Current Learning

I’m reading about bodies a lot, particularly black bodies, and I’m also reading about trauma, though not trauma theory per se. I’m doing this for my course of study and because my courses are of interest to me, I’m doing this for me.

These readings are at work on my consciousness, hopefully helping me think about and see people in their bodies. I’d like to be a person who knows how to actually participate, in a healing way, in the lives of people who have been hurt.

As a man who’s trying to live in his body and who feels that everyday, with all the nuances that falling on the floor with my boys brings; or being kicked while sparring offers the second day after that class; or after sitting too long and hearing of sounds of my loosening joints; or, hell, waking up and getting out of bed and needing what my yoga teacher calls a full body stretch (who knew I’d need to do that?); as that person, it’s getting harder to forget about my body.

I like remembering my body, acquainting myself with this physical blackness that walks through the world. And I’m starting to re-view history of the last couple years when I was just going and going and holding at bay this awareness. I’m learning how to notice my self.

I hope I’m learning how to notice the same self in others. I think it’s getting easier to consider, to see, and to hold in my gaze and in my mind the bodies of others.

I wonder what you hope you’re learning? What are you currently seeing?




I walked in and saw the group of you, people I didn’t know but did. It was good to see you. Good to be with you. Good to be both known and unknown by you.

When one of you stretched out that familiar arm, draped in black and pointed to the wall, I took the invitation and the smile with it and went to my seat.

The old cushion was, like every face, a reminder. A reminder of things from before. Of organ music and hugs. Of cracked pieces of crackers and juice. Of microphones and fans. Of old people and young people. Of splendid togetherness.

Starting with you for those hours and hearing my senior colleague speak to his beloved relative about what was ahead; tracking the promise in the midst of a church’s choice to call a new pastor; praying for the strength of your emerging bond as church and leader; it was all familiar and wonderful. It was all new and unknown.

It was a faith community doing what faith communities do. It was good to be with you.

What If

What if your faith community gathered together today or tomorrow and, rather than participated in your planned liturgy, decided to claim the closest Muslim community as your neighbor?

What if you contacted the leader there, let that person know that you and your people were coming to support them, to stand in solidarity, to pray in love, and to witness to the possible?

What if your church expanded its definition of an encounter with God so that you saw the Eucharist, the Mass, the body and the blood in, now, the broken bodies of the latest victim of ever-present, simmering, structured, resilient evils representing themselves as having to do with goodness?
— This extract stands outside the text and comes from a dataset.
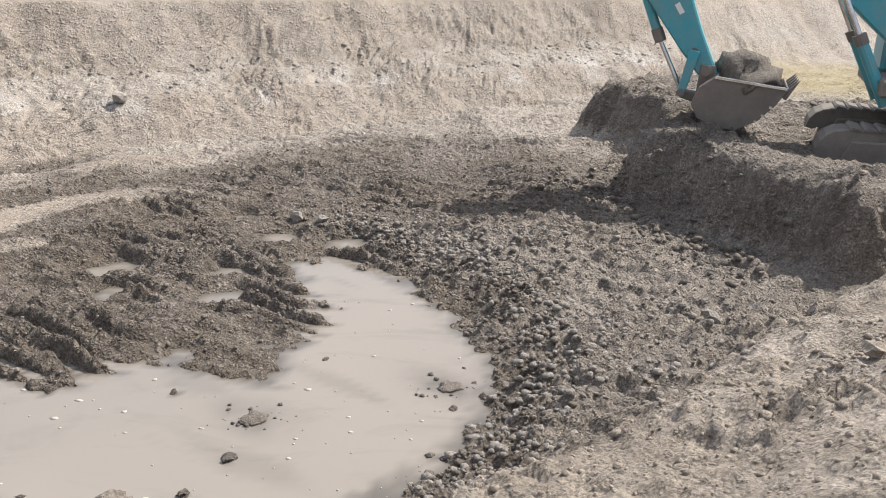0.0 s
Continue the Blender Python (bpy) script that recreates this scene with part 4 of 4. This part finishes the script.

What if your community of faith added to its solid theology a pointed plan to always claim the latest least of these by re-working agendas in order to show up, to initiate the call to worship around that black church basement, around those riddled walls of that synagogue, and just outside the caution tape and close enough to see shreds of scattered prayer rugs?

What if you believed that God believed that being present meant going and waiting, going and crying, going and replacing your order of service in your city or your suburb so that the order came from the dizzying chaos of no order and blasted hope and suffering?

What if you took seriously the deepest pains of your folk and your people and used that pain to turn outward to the folks you have yet to see?

What if those previously unseen people started to look like you, your beautiful faith community, and your spiritual family until it became completely unsettling to do what your leadership committee planned for this fiscal year?

What if you took a risk to respond to this moment?

What if you committed to doing more as a spiritual practice, to inviting others to do more, and to staying inspired to make “more” a new setting in the face of politically nourished xenophobia?

What if you queried your people and said in an authentic, your-own-voice-and-your-own-words-kinda-way, what will we do about this?

What if that question became standard in response to such tragedy?

What if you listened to their responses?